During a recent brainstorming session with a dental team, we sat down and analysed some key issues in their dental practice.
We used a big whiteboard to draw out a 3×3 set of boxes, very much like a tic-tac-toe board.
Across the top we labelled the columns from left to right:
- What are we doing now?
- What changes do we need to facilitate this?
- What would be the result that would make ALL happy?
Obviously, we answered these questions in the order of #1, then #3, and then #2.
The lesson here is:
If we know where we are starting from [Column #1], and we know where we want to go to [Column #3], then we can work out the means and the ways to get there [Column #2].
Down the left-hand side we labelled the three rows, from top to bottom as:
What we found as we worked through the issues at this office was that the results that the practice needed to achieve to make everybody there happy were not achievable at all due to the current behaviours of the owners, the dentists, and the staff.

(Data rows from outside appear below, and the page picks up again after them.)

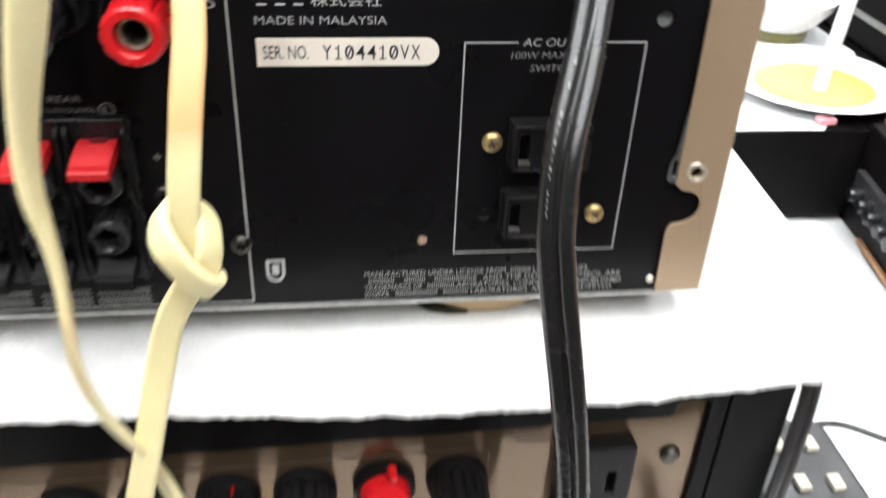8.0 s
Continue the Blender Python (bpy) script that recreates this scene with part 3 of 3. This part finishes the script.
def mains_cord():
    path = []
    for i, p in enumerate(CORD_PATH):
        f = (0.4, -0.8, 0.4) if i < 3 else (0.15, -0.95, 0.3) if i < 4 else (-0.1, -0.95, 0.25) if i < 5 else (-0.3, -0.9, 0.25) if i < 9 else (-0.15, -0.95, 0.1)
        path.append((*p, *f))
    cord = part("mains_cord", sweep(path, section_twin(2.02, 2.08), 10), CORD, amp, "glossy black twin mains cord", angle=60)
    # faint white marks printed along one core
    pos, tan, side, face = frames_along(path, 10)
    marks = bmesh.new()
    for k in range(43, 59):
        if k in (44, 45, 54):
            continue
        a, b = pos[k], pos[k + 1]
        w = 0.13 + 0.12 * (k * 37 % 5) / 5
        up = face[k] * 2.06
        c = a + (b - a) * (0.3 + 0.25 * (k * 23 % 3) / 2)
        s0, s1 = side[k] * (1.9 - w), side[k] * (1.9 + w)
        vs = [marks.verts.new(q) for q in (a + up + s0, a + up + s1, c + up + s1, c + up + s0)]
        marks.faces.new(vs)
    k = 40
    tip = [pos[k] + face[k] * 2.06 + side[k] * 1.9, pos[k + 1] + face[k + 1] * 2.06 + side[k + 1] * 1.5, pos[k + 1] + face[k + 1] * 2.06 + side[k + 1] * 2.3]
    marks.faces.new([marks.verts.new(q) for q in tip])
    tagged(part("cord_print", marks, DULL_INK, cord, "small white marks along the cord", smooth=False), kind="stuff")


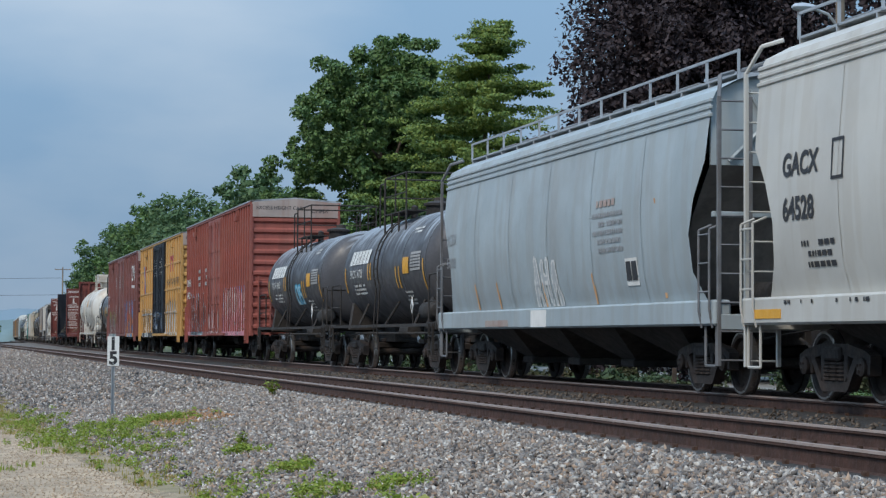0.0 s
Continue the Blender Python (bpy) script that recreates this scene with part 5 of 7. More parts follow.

The owners, the dentists, and the team members all knew that for the dental practice to be successful and for everybody there to be happy, the practice needed to achieve two things:
- An increase in daily, weekly and monthly revenue collections
- Full appointment books
And the owners, the dentists, and the team members all knew that while ever the dental practice had inconsistent bookings and fluctuations in collections, the practice would always be operating under stress and duress.
What we consistently see in most dental practices is that there are many decisions and choices made by everybody in the practice that are not in the best interests of the success of those dental practices.
And while ever these poor choices continue to be made, the results for any dental practice will be fluky at best. But mostly the results will be poor, compared to the true potential.
The self-inflicted failure of dental practices to reach their true potential is an absolute tragedy.
As an outsider looking on, these results I observe are distressing to me.
Do you remember that scene in the movie “FOREST GUMP” where young Forest runs so hard that he breaks his callipers, and in so doing releases himself to a much greater potential?
That same image of achievement of potential is indeed possible for a dental practice when team members, dentists, and owners, as a whole, release themselves from limiting beliefs and limiting behaviours.
Albert Einstein said:
“Great spirits have always encountered violent opposition from mediocre minds.”
That’s kind of harsh.
But it is true.
Because without change, nothing changes.
The definition of insanity is repeatedly doing the same thing over and over, but expecting a different result each time.
Only with a change of thinking, will things change.
The good news is that dental practices don’t need to reinvent the wheel.
All they need to do to improve their results is change their limiting beliefs and replace their limiting behaviours.
The second sentence of the Einstein quote is:
“The mediocre mind is incapable of understanding the man who refuses to bow blindly to conventional prejudices and chooses instead to express his opinions courageously and honestly.”
To achieve, to truly achieve, you need to be courageous.
Discard your limiting beliefs.
Sail off to your horizons.
Make the changes you need to make to achieve true greatness.
Remember, if it has been done, it can be done.
Make the results you want happen.
Because those results will be worth the effort.